De nombreuses querelles philosophiques on éclatées à propos de la société civile. Au 17è siècle, les théories était plutôt assimilationniste. Le débat dont nous sommes héritiers est né au début du 19è siècle à l’époque d’Hegel, il visait à distinguer l’Etat de la société civile sur des critères un peu stricte. Hegel a rappelé dans les principes de la philosophie du droit, qu’il ne faut pas confondre Etat et société civile. I va d’ailleurs dénoncer les travaux de Rousseau par exemple, cette querelle aura des conséquences juridiques notamment dans la définition de l’Etat de droit. La critique allemande avec Hegel va introduire une nouvelle vision, celle de l’Etat de droit.

            Il y aura retour de cette thématique à la chute du mur de Berlin, et durant la période de décadence de l’empire soviétique. Ce retour du concept de société civile est favorisé par des régimes totalitaires, etc. Vaclav Havel, pour lui dans ces sociétés qui s’écroulent il faudra que surgissent de nouvelles structures à côté de l’Etat pour permettre la transition démocratique. Vaclav Havel va aller plus loin considérera que ce qu’il s’est passé à l’Est devra se produire à l’Ouest, pour lui il faudra que des structures apparaissent pour favoriser les débats.

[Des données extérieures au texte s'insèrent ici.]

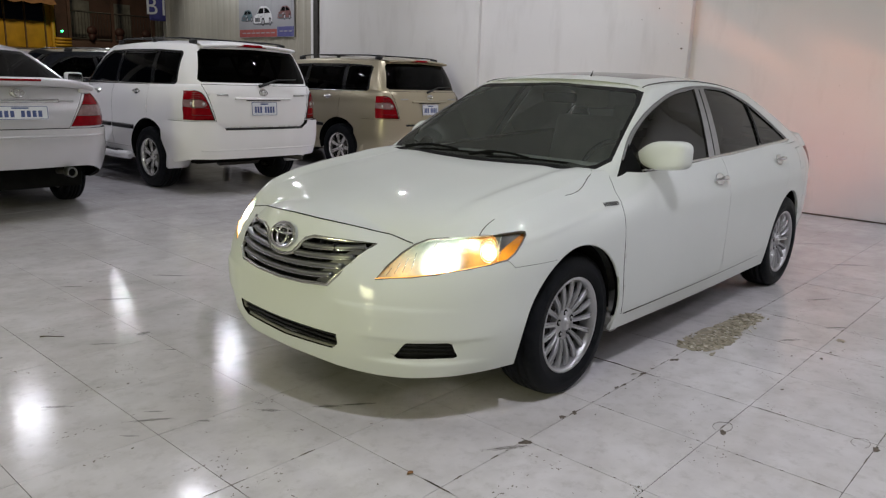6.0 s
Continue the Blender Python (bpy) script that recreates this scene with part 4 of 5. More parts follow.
    part("side_badge", text_bm("HYBRID", 0.031, 0.002, frame_at(q + nn * 0.003, nn)), MAT_BADGEDARK, car, "grey metal lettering")
    part("badge_line", prism(round_rect(0.07, 0.004, 0.0015, 2), 0.002, frame_at(q + nn * 0.001 + Vector((-0.03, 0, -0.026)), nn)), MAT_BADGEGREY, car)
    wiper(car, (-0.27, -0.50, 0.982), (-0.315, 0.10, 0.998))
    wiper(car, (-0.265, -0.02, 0.982), (-0.335, 0.55, 0.996))
    part("aerial", sweep([(-1.18, 0.13, 1.43), (-1.19, 0.13, 1.445), (-1.20, 0.13, 1.462)], [0.006, 0.003, 0.0015], n=8), MAT_BLACK, car)

    # cabin
    part("dashboard", box_bm(-0.98, -0.42, -0.66, 0.66, 0.62, 0.955, bevel=0.06), MAT_DASH, car)
    part("cabin_floor", box_bm(-3.2, -0.5, -0.74, 0.74, 0.24, 0.36), MAT_DASH, car, smooth=False)
    seat(car, -1.62, 0.37, 0.5, MAT_SEAT)
    seat(car, -1.62, -0.37, 0.5, MAT_SEAT)
    seat(car, -2.22, 0.0, 1.3, MAT_SEAT, 0.72)
    wheel_ring = [Vector((-1.06, 0.37, 0.90)) + Matrix.Rotation(radians(-25), 3, "Y") @ Vector((0, 0.185 * math.cos(a), 0.185 * math.sin(a))) for a in np.linspace(0, 2 * math.pi, 33)[:-1]]
    sw = part("steering_wheel", sweep(wheel_ring, 0.015, closed=True, n=8), MAT_BLACK, car, "dark steering wheel")
    part("steering_hub", box_bm(-1.09, -1.03, 0.28, 0.46, 0.82, 0.95, bevel=0.02), MAT_DASH, sw)
    part("cabin_mirror", box_bm(-1.08, -1.04, -0.11, 0.11, 1.27, 1.33, bevel=0.012), MAT_BLACK, car)

    # underside, wheel liners and wheels
    # Unseen tray added to stop light leaking through the hollow nose.
    part("front_undertray", box_bm(0.425, 0.74, -0.44, 0.44, 0.236, 0.262), MAT_INNER, car, smooth=False)
    part("underside", box_bm(-3.5, 0.42, -0.60, 0.60, 0.22, 0.26), MAT_INNER, car, smooth=False)
    for ax in (0.0, -2.776):
        for s in (1, -1):
            part("arch_liner", arch_liner(ax + 0.022, 0.330, 0.378, s * 0.50, s * (0.825 if ax == 0.0 else 0.78)), MAT_INNER, car)
            lip = []
            for a in np.linspace(radians(-14), radians(194), 44):
                ex, ez = ax + 0.022 + 0.375 * math.cos(a), 0.330 + 0.375 * math.sin(a)
                q, nn = on_skin(tree, (ex, 1.4, ez), (0, -1, 0))
                if q.y > 1.2:
                    continue
                lip.append((q.x, s * (q.y - 0.006), q.z))
            part("arch_lip", sweep(lip, 0.007, n=8), MAT_WHITE, car)
            sill = bmesh.new()
            if ax == 0.0:
                box(sill, -0.410, -0.343, s * 0.72, s * 0.852, 0.208, 0.290, bevel=0.012)
                end = part("sill_end", sill, MAT_SILLEND, car, "grey plastic sill end")
                # Solid near-black disc that paints the shaded clip hole.
                dark_disc = bmesh.new()
                cyl(dark_disc, (-0.344, s * 0.81, 0.258), (-0.339, s * 0.81, 0.258), 0.011, n=16)
                part("clip_hole", dark_disc, MAT_INNER, end)
            wheel(car, (ax, s * 0.744, 0.322), s > 0, 0.330, 0.212, 0.214, (17, 0), (MAT_RUBBER, MAT_ALLOY, MAT_BLACK, MAT_BADGEGREY))
    return car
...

Troisième moment, les années 1995-200, généralisation d’internet, l’idée s’est popularisée qu’il pourrait exister des sociétés civiles de niveau global. Des sociétés civiles à côté des Etats. C’est l’apparition de mouvements hétérogènes sous la bannière des mouvements « alter » (altermondialistes, etc.) Bataille de Seattle, c’est la première fois qu’une manifestation avec des militants venus du Monde entier a réussi à bloquer un sommet international, mais pas la dernière. Notamment à Gennes en 2001. A partir des années 2000 on a connu un forme de diffusion de ces idées.